First, I must admit that there are a number of useful solutions provided, especially for someone who is concerned with application and web development. However, I did feel a little cheated by the fact that several chapters covered essentially the same task, with only minor variations. It almost seemed as though the author was trying to pad out the solution count to the magic number 100. A simple example: three solutions in chapter one cover (a) replacing smart quotes with straight quotes, (b) replacing copyright symbols with the (c) tri-graph, and (c) replacing trademark symbols with the (tm) sequence. In each case, the expression was simply "s/\xhh/ rep /g;". Did we really need three separate chapters for that? I don't think so.

Another quibble revolves around some of the coding of the expressions. Nathan has made liberal use of the non-capturing groups (that is, (: expr )) to insure only the items that needed replacement were captured. While a worthy idea, in some cases the expression may have been simplified for understanding. Another issue is a slight error in searching for letters. In a number of expressions, Nathan uses [A-z] to capture all letters. Unfortunately, the special characters [, \, ], ^, _, and ` occur between upper-case Z and lower-case a, making it match too much. Either [[:alpha:]] or [A-Za-z] should have been used.

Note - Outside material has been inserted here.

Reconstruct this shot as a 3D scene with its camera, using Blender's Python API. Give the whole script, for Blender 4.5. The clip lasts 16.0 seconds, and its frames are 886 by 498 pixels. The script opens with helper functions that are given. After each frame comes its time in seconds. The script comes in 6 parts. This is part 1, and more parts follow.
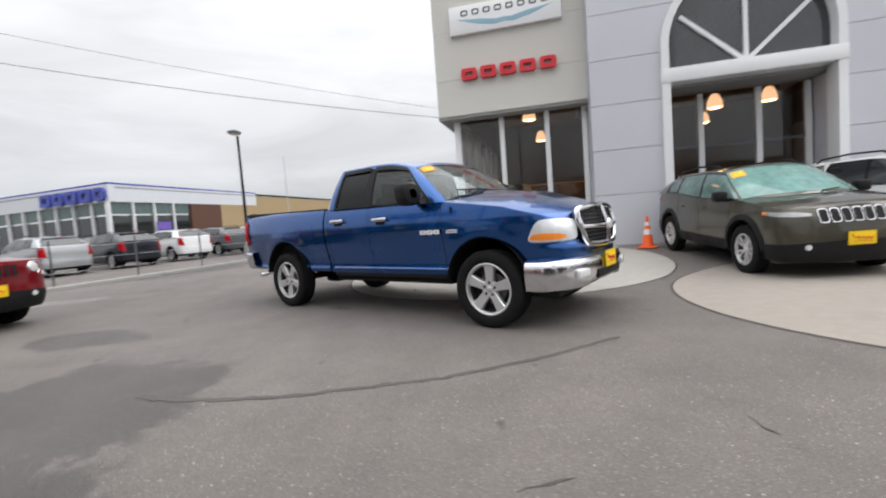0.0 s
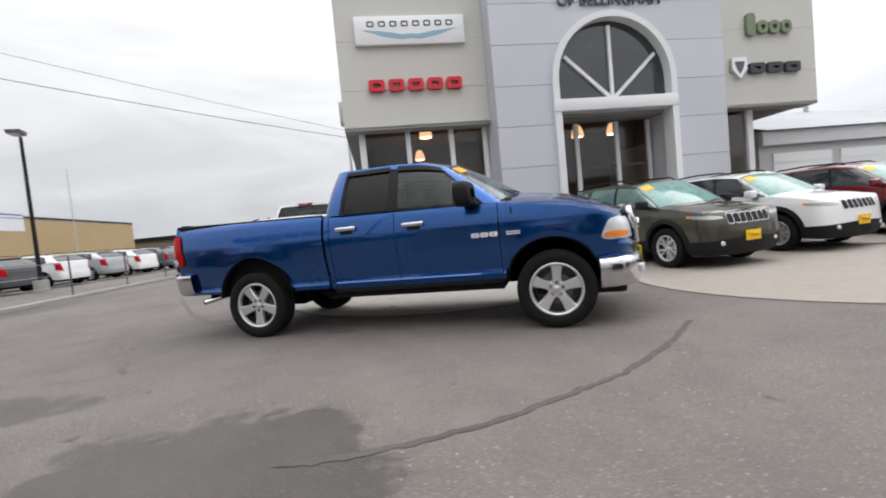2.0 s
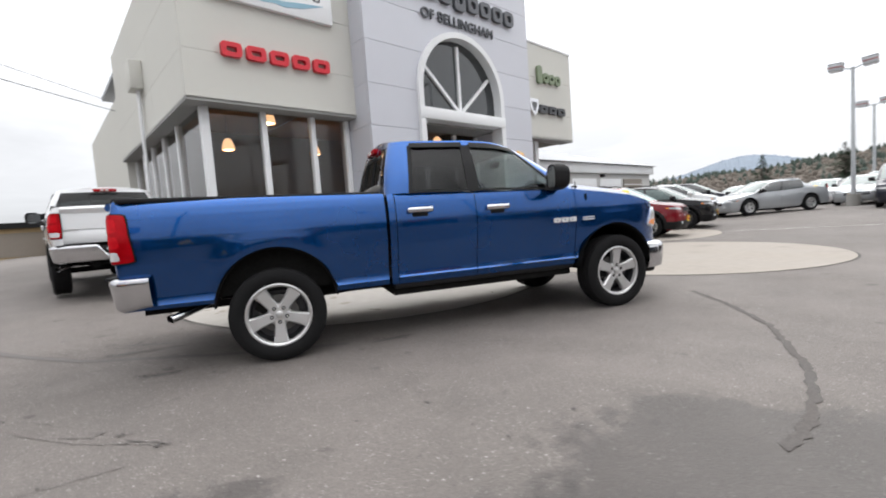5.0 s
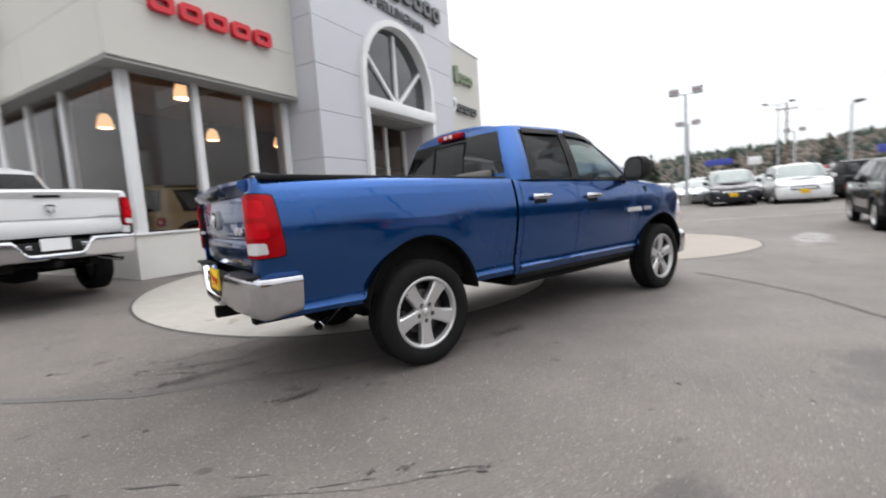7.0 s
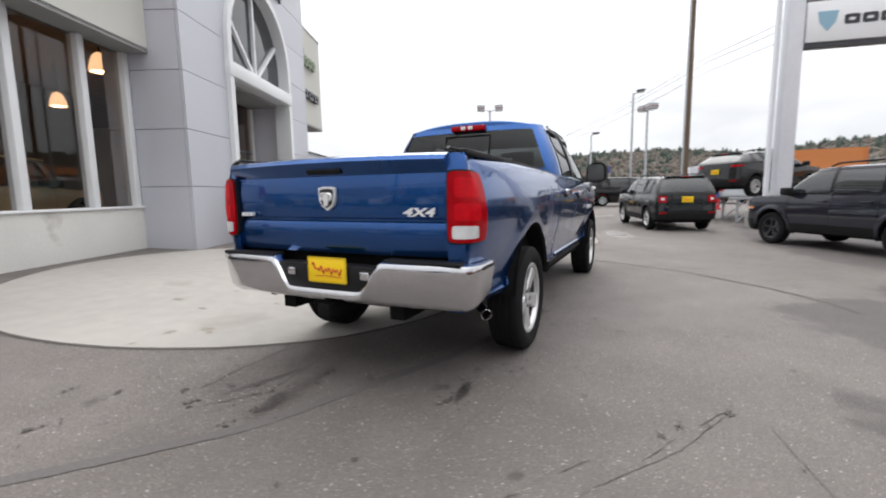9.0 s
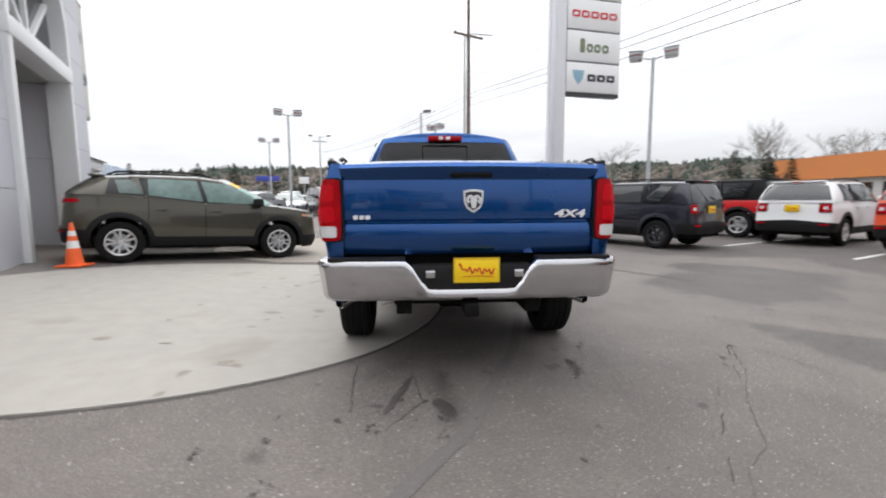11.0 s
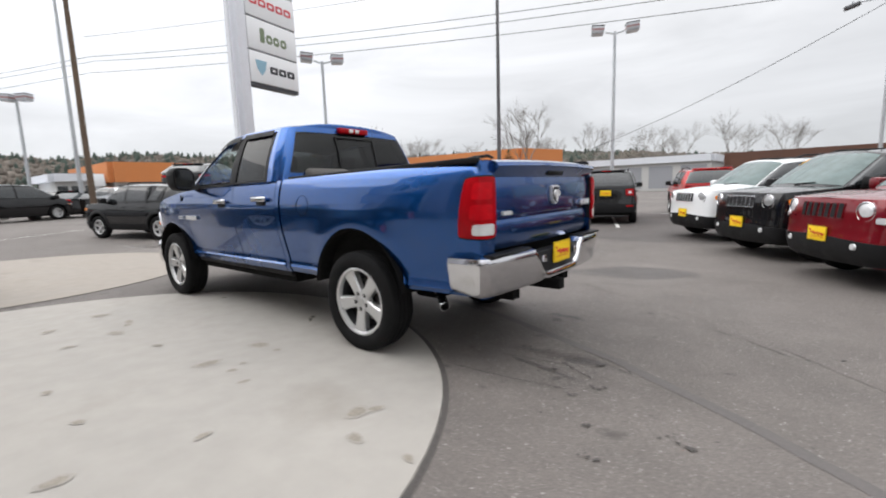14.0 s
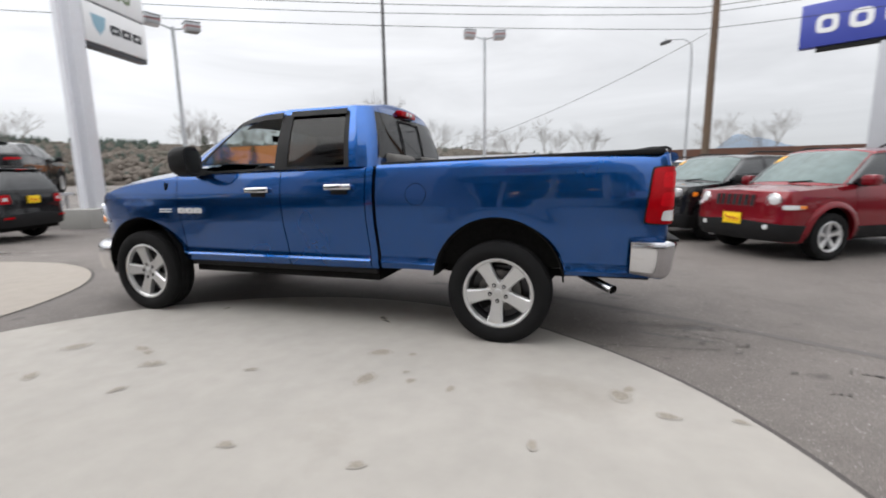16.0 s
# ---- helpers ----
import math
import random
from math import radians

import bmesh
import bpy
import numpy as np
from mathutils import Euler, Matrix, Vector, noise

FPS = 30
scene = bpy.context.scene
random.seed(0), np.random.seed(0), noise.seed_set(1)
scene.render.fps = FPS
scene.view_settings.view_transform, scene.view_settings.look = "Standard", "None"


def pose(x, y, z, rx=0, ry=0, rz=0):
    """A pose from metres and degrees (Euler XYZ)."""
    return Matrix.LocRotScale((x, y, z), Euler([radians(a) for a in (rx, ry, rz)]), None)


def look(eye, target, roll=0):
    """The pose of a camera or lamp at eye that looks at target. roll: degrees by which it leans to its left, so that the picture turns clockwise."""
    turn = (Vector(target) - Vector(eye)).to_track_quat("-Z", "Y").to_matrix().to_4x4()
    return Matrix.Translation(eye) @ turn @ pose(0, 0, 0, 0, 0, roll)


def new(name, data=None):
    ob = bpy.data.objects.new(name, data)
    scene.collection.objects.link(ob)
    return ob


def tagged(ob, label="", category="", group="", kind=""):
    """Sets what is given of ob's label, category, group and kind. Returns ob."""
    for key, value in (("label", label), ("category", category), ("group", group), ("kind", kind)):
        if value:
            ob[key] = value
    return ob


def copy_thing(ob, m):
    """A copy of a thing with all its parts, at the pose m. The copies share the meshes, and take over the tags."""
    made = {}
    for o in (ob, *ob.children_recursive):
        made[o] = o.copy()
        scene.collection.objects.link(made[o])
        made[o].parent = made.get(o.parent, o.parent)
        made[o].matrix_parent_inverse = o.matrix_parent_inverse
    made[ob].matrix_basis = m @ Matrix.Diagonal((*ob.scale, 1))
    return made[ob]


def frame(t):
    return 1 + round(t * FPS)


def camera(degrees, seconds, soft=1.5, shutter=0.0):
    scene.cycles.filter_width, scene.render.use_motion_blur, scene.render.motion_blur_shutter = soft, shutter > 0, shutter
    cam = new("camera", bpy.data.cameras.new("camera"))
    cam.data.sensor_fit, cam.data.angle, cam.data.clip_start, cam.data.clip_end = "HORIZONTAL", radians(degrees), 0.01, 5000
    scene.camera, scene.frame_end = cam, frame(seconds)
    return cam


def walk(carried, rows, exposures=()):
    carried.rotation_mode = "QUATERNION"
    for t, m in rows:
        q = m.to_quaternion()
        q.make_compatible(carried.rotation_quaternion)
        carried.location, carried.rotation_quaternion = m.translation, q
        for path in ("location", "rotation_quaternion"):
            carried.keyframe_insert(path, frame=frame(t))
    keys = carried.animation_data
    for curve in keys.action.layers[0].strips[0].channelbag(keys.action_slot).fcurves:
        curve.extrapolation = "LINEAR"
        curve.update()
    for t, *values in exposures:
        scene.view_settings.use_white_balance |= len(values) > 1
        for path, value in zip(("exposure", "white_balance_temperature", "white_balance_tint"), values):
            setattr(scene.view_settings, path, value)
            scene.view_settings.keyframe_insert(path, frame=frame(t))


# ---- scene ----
cam = camera(90.4, 16.0, 1.9, 0.5)
PATH = [
    (0, (4.195, -4.747, 1.155), (2.967, -3.174, 1.019), -4.3),
    (0.5, (3.633, -5.067, 1.146), (2.608, -3.351, 1.07), -4.4),
    (1, (3.025, -5.267, 1.158), (2.143, -3.476, 1.035), -5.8),
    (1.5, (2.466, -5.442, 1.145), (1.771, -3.567, 1.092), -5.2),
    (2, (1.86, -5.539, 1.139), (1.343, -3.61, 1.04), -5.5),
    (2.5, (1.267, -5.591, 1.156), (0.914, -3.624, 1.084), -5.5),
    (3, (0.659, -5.622, 1.162), (0.498, -3.632, 1.038), -5.1),
    (3.5, (0.074, -5.523, 1.146), (0.085, -3.525, 1.053), -2.6),
    (4, (-0.515, -5.412, 1.129), (-0.268, -3.436, 0.945), -3.0),
    (4.5, (-1.072, -5.199, 1.145), (-0.682, -3.243, 0.986), -2.9),
    (4.7, (-1.298, -5.111, 1.134), (-0.792, -3.182, 0.982), -3.6),
    (6.8, (-3.414, -3.806, 1.193), (-2.343, -2.123, 1.048), -2.6),
    (7, (-3.629, -3.664, 1.196), (-2.434, -2.072, 1.001), -3.8),
    (7.5, (-4.059, -3.231, 1.198), (-2.715, -1.77, 0.952), -3.7),
    (8, (-4.452, -2.795, 1.204), (-2.941, -1.503, 0.985), -2.7),
    (8.2, (-4.604, -2.609, 1.233), (-3.021, -1.41, 0.993), -2.1),
    (10.3, (-5.647, -0.424, 1.19), (-3.671, -0.223, 0.953), -0.3),
    (10.5, (-5.694, -0.207, 1.19), (-3.711, -0.141, 0.936), 0.2),
    (11, (-5.753, 0.359, 1.204), (-3.769, 0.229, 0.984), -0.3),
    (11.5, (-5.797, 0.92, 1.228), (-3.865, 0.452, 1.006), -1.6),
    (12, (-5.679, 1.437, 1.218), (-3.84, 0.689, 0.977), -1.5),
    (12.5, (-5.538, 1.93, 1.242), (-3.88, 0.835, 1.012), -2.9),
    (13, (-5.28, 2.375, 1.249), (-3.774, 1.083, 1.0), -3.1),
    (13.5, (-4.89, 2.777, 1.253), (-3.46, 1.398, 1.026), -0.9),
    (14, (-4.456, 3.172, 1.276), (-3.207, 1.634, 1.0), -1.8),
    (14.5, (-3.929, 3.425, 1.275), (-2.765, 1.818, 1.026), -0.0),
    (15, (-3.424, 3.709, 1.28), (-2.495, 1.961, 0.997), 0.8),
    (15.5, (-2.89, 3.927, 1.285), (-2.052, 2.144, 0.94), 0.4),
    (16, (-2.379, 4.206, 1.286), (-1.783, 2.324, 0.965), -0.9),
]
walk(cam, [(t, look(eye, target, roll)) for t, eye, target, roll in PATH], [(0.0, -0.04), (2.0, -0.07), (3.5, -0.11), (4.0, 0.01), (4.5, 0.13), (7.0, 0.12), (8.2, 0.09), (10.5, 0.06), (12.0, -0.02), (13.0, -0.07), (14.5, -0.01), (16.0, -0.01)])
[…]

Despite these quibbles, Regular Expression Recipes does provide a useful compendium of solutions for common problems developers face. Presenting the information in a cookbook fashion, along with ensuring that those using something other than Perl don't have to sweat translating the expressions to their target language, makes this a handy book to have. I wouldn't hesitate to recommend it.

You can purchase Regular Expression Recipes: A Problem-Solution Approach from bn.com. Slashdot welcomes readers' book reviews -- to see your own review here, read the book review guidelines, then visit the submission page.

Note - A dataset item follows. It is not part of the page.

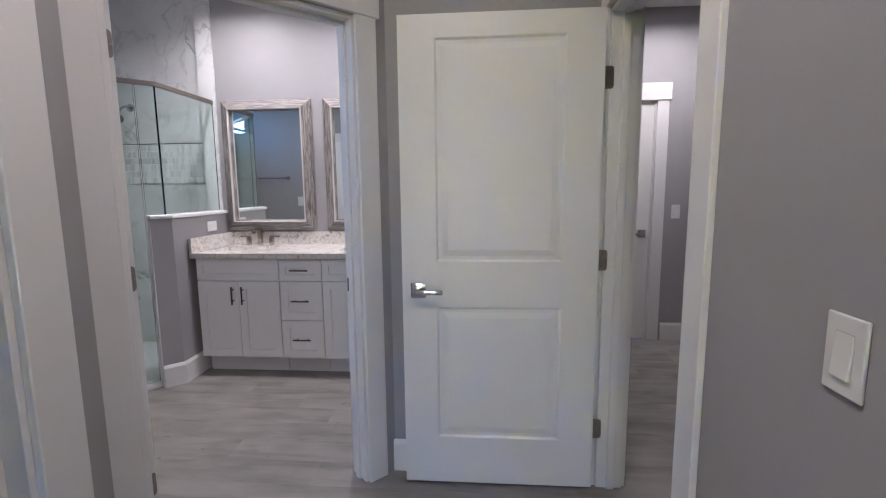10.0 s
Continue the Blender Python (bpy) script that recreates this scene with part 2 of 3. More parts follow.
def cyl(bm, r0, r1, m, length, seg=24, caps=True):
    """A tapered cylinder along local z from 0 to length at the pose m."""
    got = bmesh.ops.create_cone(bm, cap_ends=caps, segments=seg, radius1=r0, radius2=r1, depth=length, matrix=m @ pose(0, 0, length / 2))
    return got["verts"]


def lathe(profile, seg=32):
    """A turned shape about z from (radius, height) pairs."""
    bm = bmesh.new()
    rings = []
    for r, z in profile:
        if r < 1e-5:
            rings.append([bm.verts.new((0, 0, z))])
        else:
            rings.append([bm.verts.new((r * math.cos(2 * math.pi * i / seg), r * math.sin(2 * math.pi * i / seg), z)) for i in range(seg)])
    for p, q in zip(rings, rings[1:]):
        for i in range(seg):
            j = (i + 1) % seg
            if len(p) == 1 and len(q) > 1:
                bm.faces.new((p[0], q[i], q[j]))
            elif len(q) == 1 and len(p) > 1:
                bm.faces.new((p[i], q[0], p[j]))
            elif len(p) > 1:
                bm.faces.new((p[i], p[j], q[j], q[i]))
    bmesh.ops.recalc_face_normals(bm, faces=bm.faces[:])
    return bm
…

11 of 258 comments (clear)

  1. Unacceptable mistakes by gniv · · Score: 5, Interesting
    In a number of expressions, Nathan uses [A-z] to capture all letters.

    How can this be a good book when it makes such mistakes? If this book is for beginners (as it seems) the editing process should have been much better.

    1. Re:Unacceptable mistakes by slim · · Score: 3, Interesting

      BTW. regular expressions present a complete Turing machine.

      Actually no: regular expressions are a great example of a language which is not Turing complete, but is useful nonetheless.

      The classic limitation of regexes is that you can't use them to parse arbitrarily nested brackets -- because there is no concept of a stack. A Turing machine would be able to do this.

      (Researching this post [yes! researching!] I found a couple of mailing list posts from various peoplel suggesting that Perl regexes are Turing complete. If this is true [which I have not established], it's because Perl extends the concept of REs in various ways)

  2. Re:Regular expressions in a cookbook? by interiot · · Score: 4, Interesting
    Yup, regular expressions are not capable of a full-range of computing... they're pretty close (they're the lowest of four in the Chomsky hierarchy), but still have a few limitations that can't be resolved without wrapping some extra code around them.

    It still boggles my mind that people knew this in 1956 though.

  3. Re:Regular expressions in a cookbook? by pcraven · · Score: 2, Interesting

    This is a cool article on catastrophic backtracking. I remember the first time that got me. It would occasionally cause severe issues on a production server we had. I swung and missed with my reg ex on that one.

  4. Re:Email RegEx by Sir_Real · · Score: 2, Interesting

    I'm still looking for a good email regex

    Well, you asked for it.

    Actually, I asked for it last week, in #linux on freenode. Scary huh?

  5. Re:F*ck this book and all others like it: by yahyamf · · Score: 1, Interesting

    .Net regular expressions can parse from right to left as well. Very useful sometimes

  6. HTML, XML, CSV, but why? by AGTiny · · Score: 3, Interesting

    Of course everyone should know how to build a regex, but why take time discussing how to parse common formats such as HTML, XML, CSV, and so on? Every language likely has a good standard module/library/package that does it all for you, hopefully in the most efficient way, and gives you an easy API. I write Perl, and have used XML::*, HTML::*, DBD::CSV, Text::CSV, the list goes on. No need to write a single regex there. Another good set of modules is Regexp::Common, giving you correct regexes for parsing semi-hard things like IP addresses, MAC addresses, phone numbers, etc.

  7. Re:Regular expressions in a cookbook? by prockcore · · Score: 2, Interesting

    I've been doing regex for a long time (over 10 years), and the best rule I can give newbies to follow is "match less, not more"

    Write your regex's so that they generalize as little as possible.

    For example, matching an xml tag use /]+>/ instead of //

    If you're using ".*?" in a regex, you might want to look at rewriting it.. it's almost never needed and almost always causes problems.

  8. Re:Regular expressions in a cookbook? by prockcore · · Score: 2, Interesting

    (damn, I should really preview sometimes)

    The examples I gave are: /<[^>]+>/ instead of /<.*?>/

  9. check out regex coach if you want to learn by Anonymous Coward · · Score: 2, Interesting

    I found this tool while doing my undergrad. Having this tool and playing with it showed me how to understand and how to sucessfully write regexs. 5 minutes of playing with it and you be enlightened.

    http://www.weitz.de/regex-coach/

  10. Re:Try them out by c_ollier · · Score: 3, Interesting

    The Regulator is a nice Open Source tool, but Windows only. It integrates expressions from RegExLib.com, and has syntax highlighting & brace matching.